Linke also feels that her past has instilled certain values in her that qualify her for the position.

“I had a high school coach tell me, ‘you were the brave one,’” Linke said. “I would stand up for the kids who were picked on or unfairly hurt.”

One year, she wrote a letter to a state senator who had visited their school.

“Our teacher reamed us about being rude to him, but I didn’t see rudeness at the assembly. I wrote him a letter, and he wrote back, saying, ‘no, it was very nice.’ So I posted the letter in our high school office,” Linke said, recalling how she had been determined to show her fellow students in a positive light. “I have always been outgoing and bold, and I feel like that is necessary in these times.”

From childhood, Linke’s life has been rooted in the responsibility of tending livestock.
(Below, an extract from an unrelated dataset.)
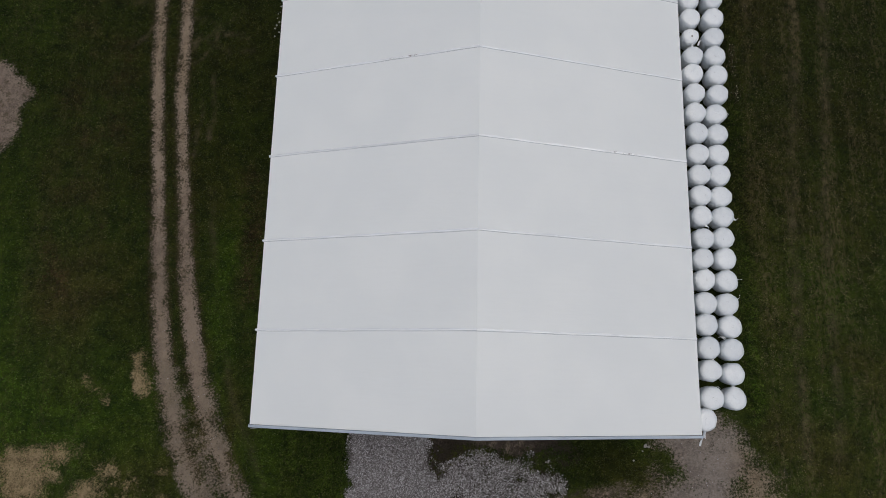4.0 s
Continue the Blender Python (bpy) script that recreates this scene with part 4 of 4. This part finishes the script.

She grew up on her grandparent’s ranch and believes it taught her the value of hard work and getting a job “done right.” When she married Trey, she also became a part of the Linke Cattle Ranch, a historic institution in Granby.

“Out there, if you don’t shut the gate, the cattle get out. If you don’t water, you don’t get the hay,” she said. “It’s a very good lifestyle for learning values like integrity.”

Linke’s work experience has prepared her for the role of county clerk as well. In high school, she learned to record documents at a title company. With that came the value of an efficiently run office. If elected, she plans to streamline the DMV office.

“Right now, we don’t have a full-time DMV person. It would be my goal to have somebody local there so that it’s open during regular times for the people in Grand County,” she said. “Day-to-day availability is important, and good customer service is right up there too.”

In college, Linke continued to gain skills that could pertain to the role of clerk and recorder. At both Baylor University, in Texas, and the University of Colorado Law School, in Boulder, she studied law, which she put into practice as an attorney in Hot Sulphur Springs. There, she was obligated to read and interpret the law, to make sure “things (were) done according to it,” she said. She believes both the state and federal constitutions are “very important.”

Linke’s main goal as clerk and recorder is to hold objective elections where every vote counts.

“Sara (Rosene) has been very careful to have honest and fair elections, and I want to continue her work,” she said.

When Linke had children, she left law practice so she could concentrate on being a mother. After the birth of her first child, she went on maternity leave and never went back.

“I’ve had three children, and they were my priority. I’ve had jobs where they could be with me and have my same schedule,” she said.

Once her children were school age, she became a teacher at the Winter Park Christian School, which is now the Grand County Christian Academy in Tabernash. She retired from the position in the spring of 2021, “because my son wasn’t going to that school anymore…I felt there was something else I wanted to do,” she said.

Linke explained felt a “little pang” every time one of her family members were elected into a public office. So when Rosene announced her retirement, she decided to throw her hat into the ring.

In March, the Grand County Republican Party approached Linke and asked if she would run. Linke believes this is because she has been closely involved with the party for over a decade, and is “honored they chose me,” she said.

She is excited for an opportunity to serve Grand County. “My whole life I thought, ‘I’m going to run for something!’ Of course, when you’re a child, you think you’re going to become the president. As you get older, you realize how unrealistic that is. But lo and behold, maybe this is time and place for me…I’m happy to be running,” she said.